▸ Task directions
From the entries that follow, gather each line holding the word "None".
━━━━━ Records supplied
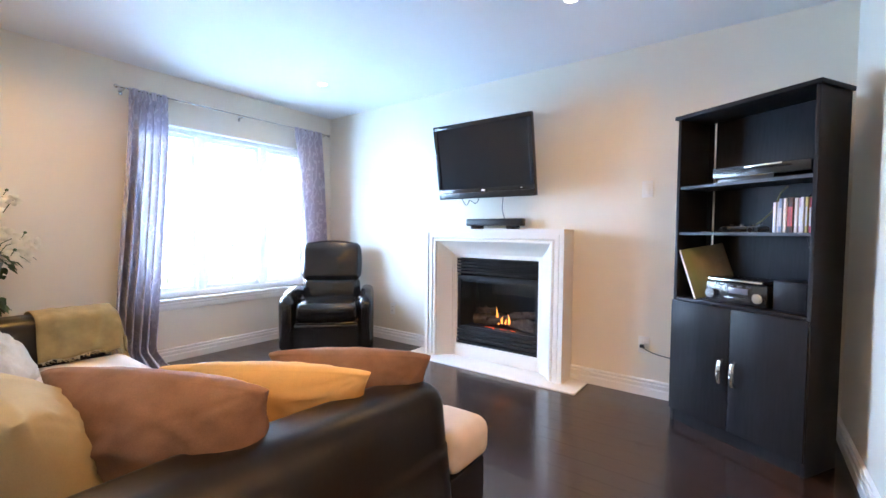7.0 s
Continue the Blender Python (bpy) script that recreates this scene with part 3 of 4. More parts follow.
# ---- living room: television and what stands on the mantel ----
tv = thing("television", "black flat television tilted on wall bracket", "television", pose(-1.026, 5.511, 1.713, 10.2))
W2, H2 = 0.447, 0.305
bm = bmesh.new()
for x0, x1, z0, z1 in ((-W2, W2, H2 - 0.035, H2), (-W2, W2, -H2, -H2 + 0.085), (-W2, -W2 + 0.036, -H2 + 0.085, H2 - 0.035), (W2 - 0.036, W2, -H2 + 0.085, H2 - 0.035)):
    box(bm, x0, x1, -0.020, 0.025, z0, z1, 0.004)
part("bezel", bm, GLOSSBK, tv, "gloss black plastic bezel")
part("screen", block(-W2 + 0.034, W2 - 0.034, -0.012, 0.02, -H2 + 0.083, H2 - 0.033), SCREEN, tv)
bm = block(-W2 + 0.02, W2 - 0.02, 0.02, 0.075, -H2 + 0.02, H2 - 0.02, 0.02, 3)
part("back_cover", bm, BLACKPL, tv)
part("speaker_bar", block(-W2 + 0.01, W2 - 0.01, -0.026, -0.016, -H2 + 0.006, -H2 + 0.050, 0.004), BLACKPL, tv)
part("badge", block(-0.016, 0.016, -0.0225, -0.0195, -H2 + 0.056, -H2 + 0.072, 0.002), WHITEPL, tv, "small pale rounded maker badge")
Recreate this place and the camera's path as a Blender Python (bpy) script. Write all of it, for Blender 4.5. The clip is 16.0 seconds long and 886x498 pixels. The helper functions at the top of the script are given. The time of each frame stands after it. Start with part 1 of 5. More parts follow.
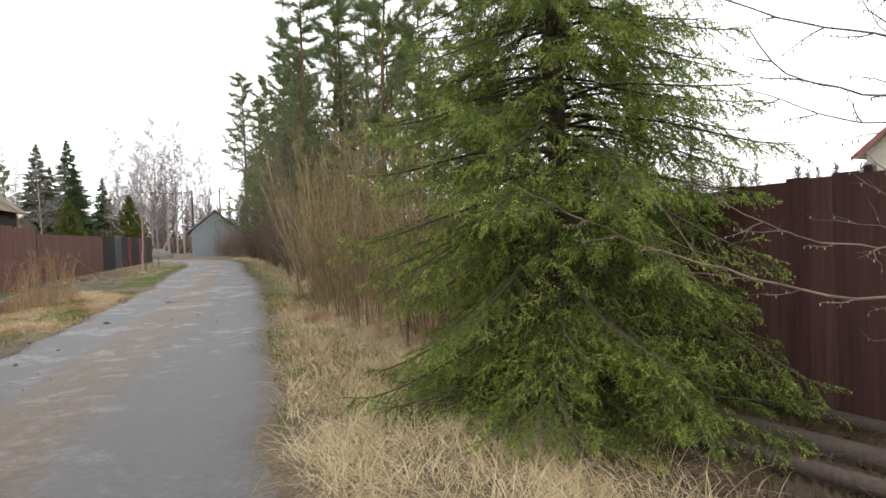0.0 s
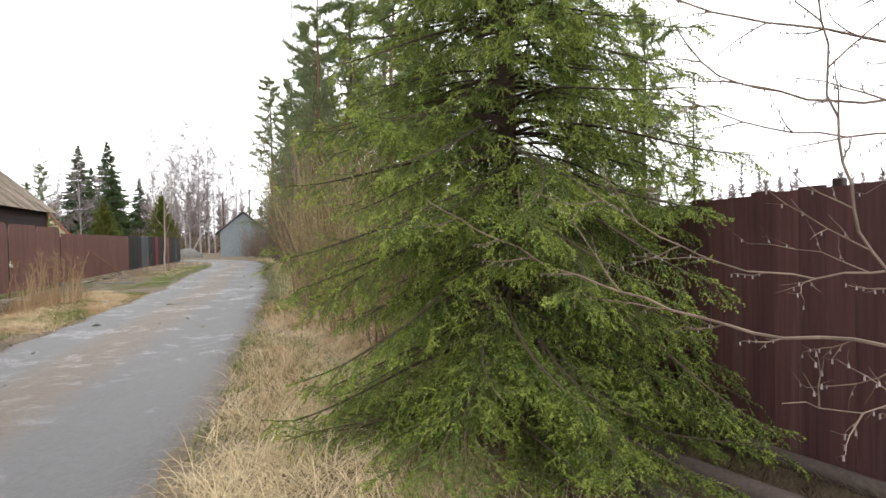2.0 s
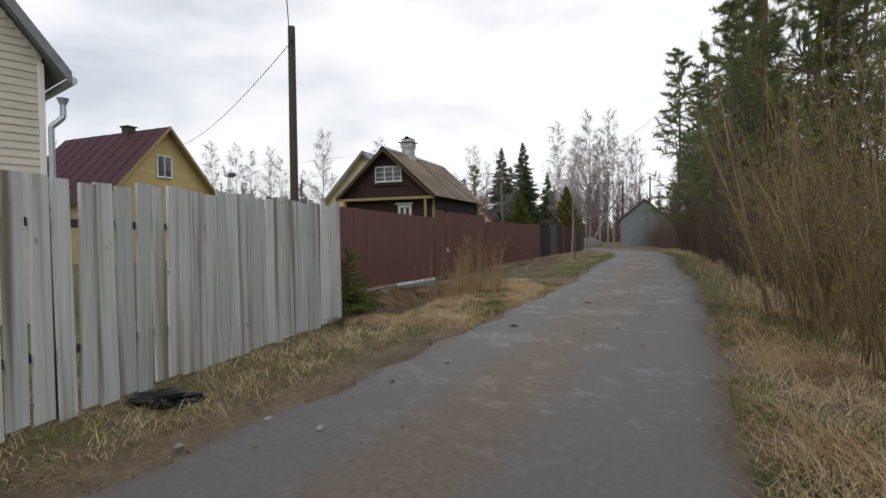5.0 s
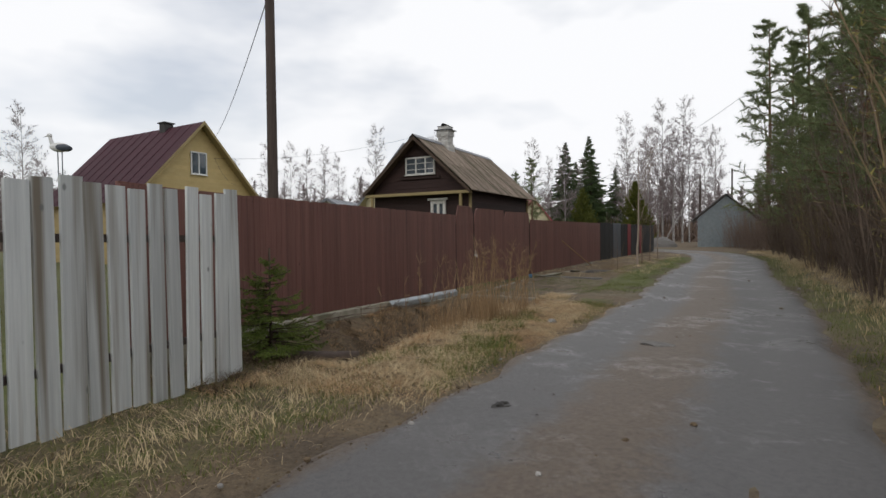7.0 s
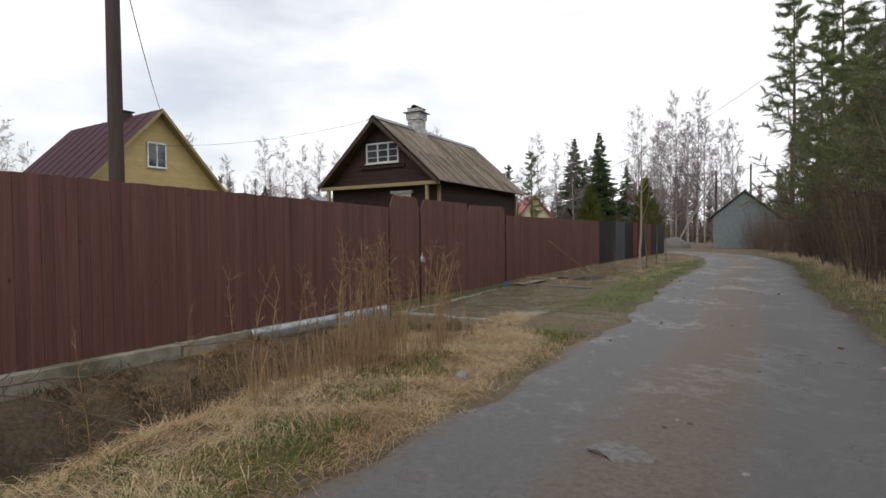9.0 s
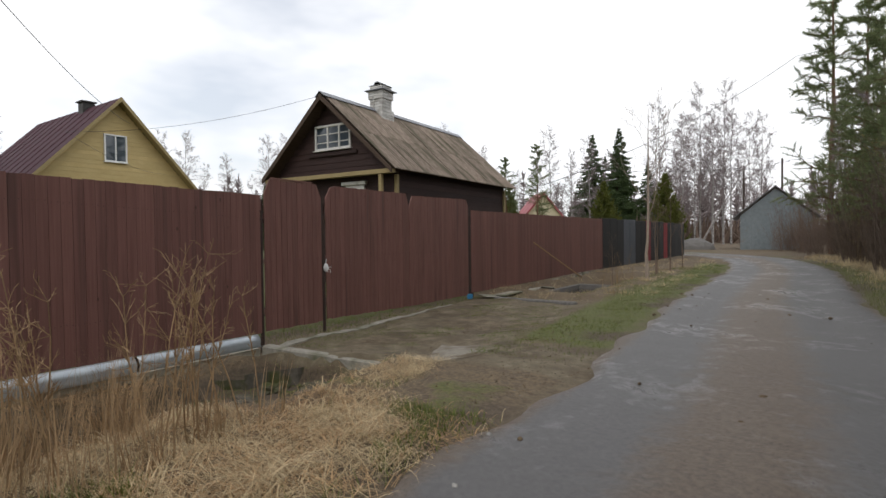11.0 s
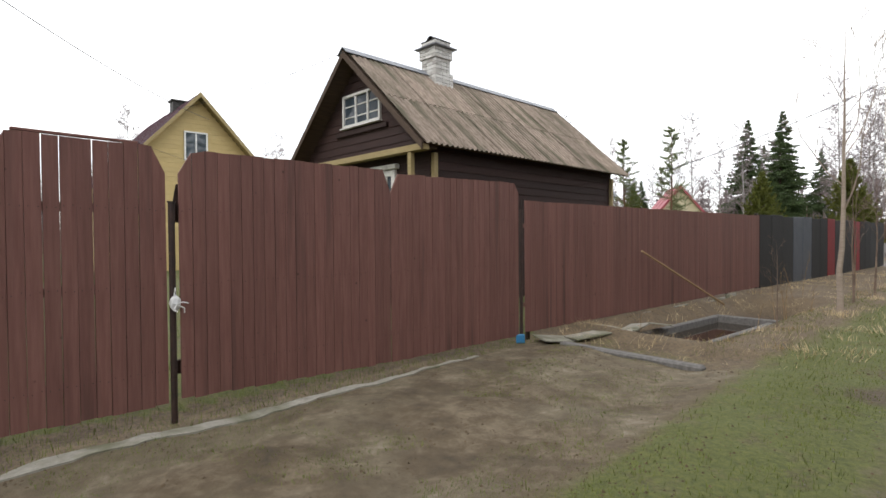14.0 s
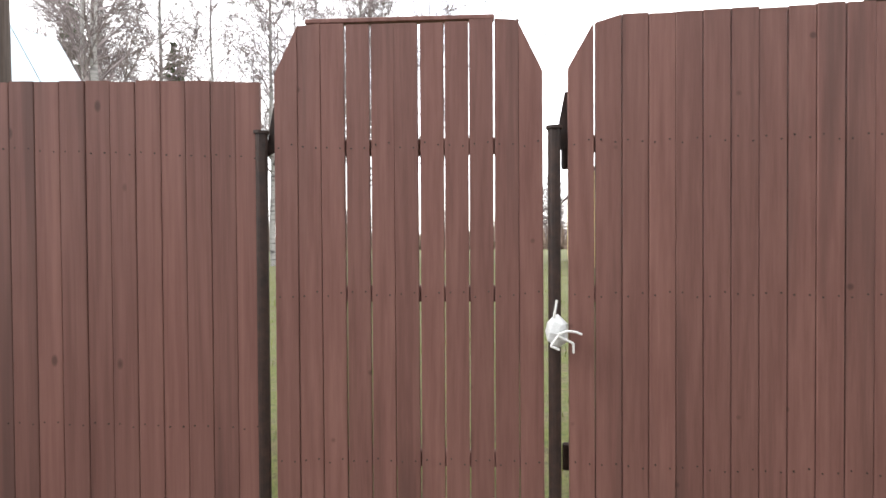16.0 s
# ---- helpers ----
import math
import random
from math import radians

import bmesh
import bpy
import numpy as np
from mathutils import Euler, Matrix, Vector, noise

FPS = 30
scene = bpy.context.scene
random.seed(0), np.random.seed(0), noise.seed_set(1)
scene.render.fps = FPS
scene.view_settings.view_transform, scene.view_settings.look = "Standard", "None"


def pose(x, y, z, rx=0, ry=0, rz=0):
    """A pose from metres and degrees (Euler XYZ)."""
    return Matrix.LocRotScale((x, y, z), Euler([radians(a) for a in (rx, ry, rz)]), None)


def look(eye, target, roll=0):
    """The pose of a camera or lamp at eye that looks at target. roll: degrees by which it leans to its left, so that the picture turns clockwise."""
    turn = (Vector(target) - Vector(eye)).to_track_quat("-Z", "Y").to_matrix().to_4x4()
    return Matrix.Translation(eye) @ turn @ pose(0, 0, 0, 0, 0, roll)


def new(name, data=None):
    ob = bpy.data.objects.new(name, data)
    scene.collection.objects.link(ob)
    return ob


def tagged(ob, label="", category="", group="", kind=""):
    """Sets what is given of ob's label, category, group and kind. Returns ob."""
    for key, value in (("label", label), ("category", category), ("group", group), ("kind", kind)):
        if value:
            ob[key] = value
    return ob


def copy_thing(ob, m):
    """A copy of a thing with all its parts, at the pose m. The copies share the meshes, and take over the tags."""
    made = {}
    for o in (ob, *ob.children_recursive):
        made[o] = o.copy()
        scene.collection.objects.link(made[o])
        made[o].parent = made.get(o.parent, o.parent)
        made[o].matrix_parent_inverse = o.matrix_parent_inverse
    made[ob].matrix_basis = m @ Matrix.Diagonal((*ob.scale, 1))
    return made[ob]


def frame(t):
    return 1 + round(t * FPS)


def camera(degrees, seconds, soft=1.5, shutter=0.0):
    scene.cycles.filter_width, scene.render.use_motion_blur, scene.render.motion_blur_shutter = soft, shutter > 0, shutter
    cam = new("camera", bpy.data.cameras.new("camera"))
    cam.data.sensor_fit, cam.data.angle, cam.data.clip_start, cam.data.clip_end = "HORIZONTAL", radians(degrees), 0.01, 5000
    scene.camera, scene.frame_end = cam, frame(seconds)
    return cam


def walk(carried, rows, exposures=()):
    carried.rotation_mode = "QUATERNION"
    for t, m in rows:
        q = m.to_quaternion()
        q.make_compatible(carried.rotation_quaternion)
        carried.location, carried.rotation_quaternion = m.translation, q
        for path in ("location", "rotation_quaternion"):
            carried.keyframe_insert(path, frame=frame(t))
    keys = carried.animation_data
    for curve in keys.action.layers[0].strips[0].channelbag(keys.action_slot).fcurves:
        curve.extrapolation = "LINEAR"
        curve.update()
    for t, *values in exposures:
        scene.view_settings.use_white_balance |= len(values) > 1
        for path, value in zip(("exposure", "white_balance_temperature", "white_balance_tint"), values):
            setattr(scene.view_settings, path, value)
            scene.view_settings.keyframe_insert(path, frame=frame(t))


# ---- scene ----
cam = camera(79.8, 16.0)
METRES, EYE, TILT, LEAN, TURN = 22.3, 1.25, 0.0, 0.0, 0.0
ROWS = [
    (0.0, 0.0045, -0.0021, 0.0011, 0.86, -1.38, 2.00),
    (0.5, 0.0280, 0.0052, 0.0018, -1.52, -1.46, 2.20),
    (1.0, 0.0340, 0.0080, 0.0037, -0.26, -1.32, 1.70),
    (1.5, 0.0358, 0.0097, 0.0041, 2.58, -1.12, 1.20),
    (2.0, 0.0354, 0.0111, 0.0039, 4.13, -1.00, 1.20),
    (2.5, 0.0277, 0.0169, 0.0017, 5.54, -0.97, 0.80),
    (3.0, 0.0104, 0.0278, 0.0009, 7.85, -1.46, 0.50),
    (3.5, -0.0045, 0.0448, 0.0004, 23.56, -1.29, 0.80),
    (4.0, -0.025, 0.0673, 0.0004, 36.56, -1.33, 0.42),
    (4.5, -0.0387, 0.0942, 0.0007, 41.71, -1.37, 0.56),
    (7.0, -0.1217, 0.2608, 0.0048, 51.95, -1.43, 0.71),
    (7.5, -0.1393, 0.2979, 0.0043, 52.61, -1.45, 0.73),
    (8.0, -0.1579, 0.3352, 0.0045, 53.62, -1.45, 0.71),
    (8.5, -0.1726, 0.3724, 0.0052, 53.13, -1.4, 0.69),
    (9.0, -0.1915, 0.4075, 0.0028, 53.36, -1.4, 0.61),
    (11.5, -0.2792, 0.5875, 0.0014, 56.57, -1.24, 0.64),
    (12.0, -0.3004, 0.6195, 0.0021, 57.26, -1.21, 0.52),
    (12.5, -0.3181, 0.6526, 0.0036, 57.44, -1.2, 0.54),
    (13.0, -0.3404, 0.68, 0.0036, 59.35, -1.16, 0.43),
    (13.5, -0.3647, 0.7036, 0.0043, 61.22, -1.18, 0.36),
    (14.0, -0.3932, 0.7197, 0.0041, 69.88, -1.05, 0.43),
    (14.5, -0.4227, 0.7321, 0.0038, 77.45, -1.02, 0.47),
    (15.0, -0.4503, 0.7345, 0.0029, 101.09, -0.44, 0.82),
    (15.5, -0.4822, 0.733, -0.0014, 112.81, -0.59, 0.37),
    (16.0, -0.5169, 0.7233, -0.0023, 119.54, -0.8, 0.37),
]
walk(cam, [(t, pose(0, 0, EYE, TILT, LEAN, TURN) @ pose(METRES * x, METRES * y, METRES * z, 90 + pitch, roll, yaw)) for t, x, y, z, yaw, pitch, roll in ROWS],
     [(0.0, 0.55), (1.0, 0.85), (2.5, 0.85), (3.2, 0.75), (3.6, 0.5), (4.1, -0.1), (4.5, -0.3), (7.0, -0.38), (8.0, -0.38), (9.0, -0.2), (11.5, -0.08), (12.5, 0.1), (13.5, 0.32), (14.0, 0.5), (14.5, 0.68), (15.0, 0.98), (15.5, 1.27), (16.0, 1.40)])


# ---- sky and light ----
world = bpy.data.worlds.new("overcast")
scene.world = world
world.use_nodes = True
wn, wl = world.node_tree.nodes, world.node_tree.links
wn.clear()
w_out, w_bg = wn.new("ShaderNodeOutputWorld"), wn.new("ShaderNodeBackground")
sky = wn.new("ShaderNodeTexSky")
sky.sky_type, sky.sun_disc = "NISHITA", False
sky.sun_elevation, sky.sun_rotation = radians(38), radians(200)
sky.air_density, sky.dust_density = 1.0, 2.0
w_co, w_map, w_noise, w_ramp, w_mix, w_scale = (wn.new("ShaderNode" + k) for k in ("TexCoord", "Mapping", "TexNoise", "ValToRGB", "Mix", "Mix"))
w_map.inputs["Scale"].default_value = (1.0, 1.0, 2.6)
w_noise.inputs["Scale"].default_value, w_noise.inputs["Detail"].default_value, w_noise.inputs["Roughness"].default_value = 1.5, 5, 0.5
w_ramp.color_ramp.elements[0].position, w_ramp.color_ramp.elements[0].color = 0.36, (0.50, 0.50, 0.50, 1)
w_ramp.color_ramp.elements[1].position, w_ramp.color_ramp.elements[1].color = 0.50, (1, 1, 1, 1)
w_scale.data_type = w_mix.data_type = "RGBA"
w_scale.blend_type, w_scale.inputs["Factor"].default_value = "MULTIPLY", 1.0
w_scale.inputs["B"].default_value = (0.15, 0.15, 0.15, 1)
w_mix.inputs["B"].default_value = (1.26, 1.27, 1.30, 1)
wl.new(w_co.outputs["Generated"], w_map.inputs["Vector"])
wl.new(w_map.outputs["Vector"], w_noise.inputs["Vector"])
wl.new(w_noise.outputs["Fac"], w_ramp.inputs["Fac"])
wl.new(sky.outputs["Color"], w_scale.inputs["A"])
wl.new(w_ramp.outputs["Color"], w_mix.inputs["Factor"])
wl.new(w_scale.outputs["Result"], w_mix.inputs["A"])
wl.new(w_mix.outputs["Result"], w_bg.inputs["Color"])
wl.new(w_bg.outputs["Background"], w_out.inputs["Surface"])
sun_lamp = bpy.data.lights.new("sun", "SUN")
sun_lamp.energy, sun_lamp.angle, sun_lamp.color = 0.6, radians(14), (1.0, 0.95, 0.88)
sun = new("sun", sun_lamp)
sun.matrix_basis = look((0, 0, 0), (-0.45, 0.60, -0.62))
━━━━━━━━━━
▸ The result
scene.view_settings.view_transform, scene.view_settings.look = "Standard", "None"
    return Matrix.LocRotScale((x, y, z), Euler([radians(a) for a in (rx, ry, rz)]), None)
def new(name, data=None):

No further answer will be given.